Blackbelt in Blackjack

Arnold Snyder‘s Blackbelt in Blackjack: Playing 21 as a Martial Art is an excellent book for the beginning advantage player. Unlike many people selling a system Snyder is refreshingly honest about what it takes to become a good advantage player and what to expect in terms of efforts and returns. All of Snyder’s card counting systems are still relevant, and he was one of the first to suggest that simplifying a count was not necessarily a bad thing, because Snyder understood very early on that the effort it takes to master a more powerful system is not for everyone. Not every advantage player has the time, nor does everyone necessarily want to go pro. Moreover, the complexity of many counts is only a handicap if it causes players to make errors which are much more fatal to accuracy than a less powerful count is.

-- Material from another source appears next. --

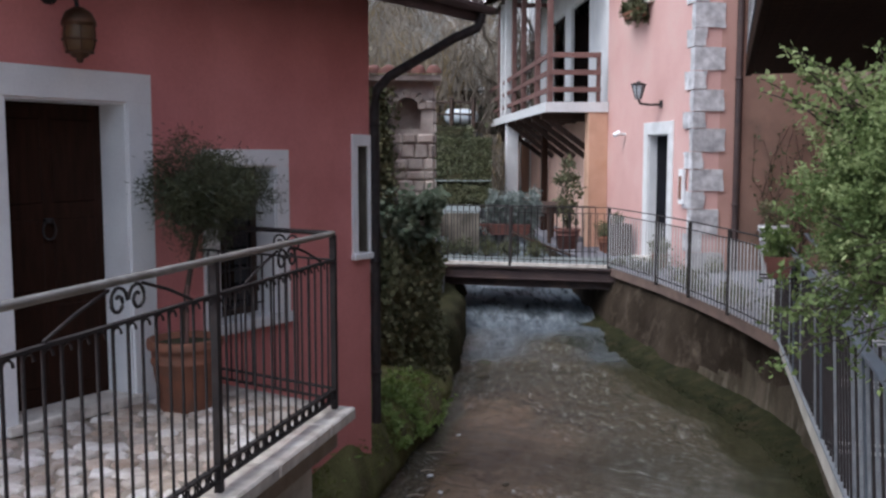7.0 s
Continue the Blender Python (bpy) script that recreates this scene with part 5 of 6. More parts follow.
def build_ivy_pillar():
    rng = random.Random(31)
    c = Vector((10.76, 7.48, 0))
    h = Matrix.Translation(c) @ Matrix.Rotation(radians(-56), 4, "Z")   # local y towards the far side, x to the right
    p = thing("stone_pillar", (c.x, c.y, -1.6), "rough stone gate pillar with an arched niche and a tiled cap", "pillar")
    core = Mesh().box((-0.36, -0.16, -1.8), (0.34, 0.42, 1.98), h).box((-0.36, -0.16, 2.42), (0.34, 0.42, 2.56), h).box((-0.36, -0.16, 1.98), (-0.16, 0.42, 2.42), h).box((0.19, -0.16, 1.98), (0.34, 0.42, 2.42), h).box((-0.16, 0.08, 1.98), (0.19, 0.42, 2.42), h)
    part("core", core, stone_warm, p)
    z = 0.6
    while z < 2.5:
        hh = rng.uniform(0.11, 0.20)
        x = -0.36
        while x < 0.33:
            ww = rng.uniform(0.12, 0.27)
            x1 = min(x + ww, 0.35)
            if not (z + hh > 2.0 and z < 2.40 and x1 > -0.16 and x < 0.19):
                s = Mesh().box((x + 0.008, -0.185 - rng.uniform(0, 0.035), z + rng.uniform(0.004, 0.014)), (x1 - 0.008, -0.158, min(z + hh, 2.54) - 0.008), h, 0.018)
                part("stone", s, stone_warm, p)
            x = x1
        y = -0.17
        while y < 0.40:
            y1 = min(y + rng.uniform(0.12, 0.24), 0.43)
            s = Mesh().box((0.338, y + 0.008, z + 0.008), (0.365 + rng.uniform(0, 0.02), y1 - 0.008, min(z + hh, 2.54) - 0.008), h, 0.015)
            part("stone", s, stone_warm, p)
            y = y1
        z += hh
    n = 7
    for i in range(n):
        a = math.pi * (i + 0.5) / n
        m = h @ Matrix.Translation((0.015 + 0.19 * math.cos(a), -0.165, 2.22 + 0.19 * math.sin(a))) @ Matrix.Rotation(math.pi / 2 - a, 4, "Y")
        part("arch_brick", Mesh().box((-0.038, -0.03, -0.05), (0.038, 0.05, 0.05), m, 0.006), stone_warm, p)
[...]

The book is divided into three parts, the white belt, green belt and black belt sections. In the white belt section you can read up about the very basics of blackjack, such as the rules, basic strategy, and essential facts about casino blackjack. He also explains the basic card counting system Red Sevens. The green belt section will probably be the most valuable part of the book to most readers. Here Snyder introduces two more systems, Hi-Lo Lite and the more complex Zen Count, but more importantly it also discusses betting strategies and how to avoid being detected by casino personel. The black belt section really focusses on pro techniques such as team play and shuffle tracking, and also features a brief overview of special rules and advice for the high roller.

Even though Snyder’s discussion of the difficulties involved in beating the dealer is still largely up to date, it is advisable to keep an eye out for the latest edition of this book (the 1998 revised and expanded edition).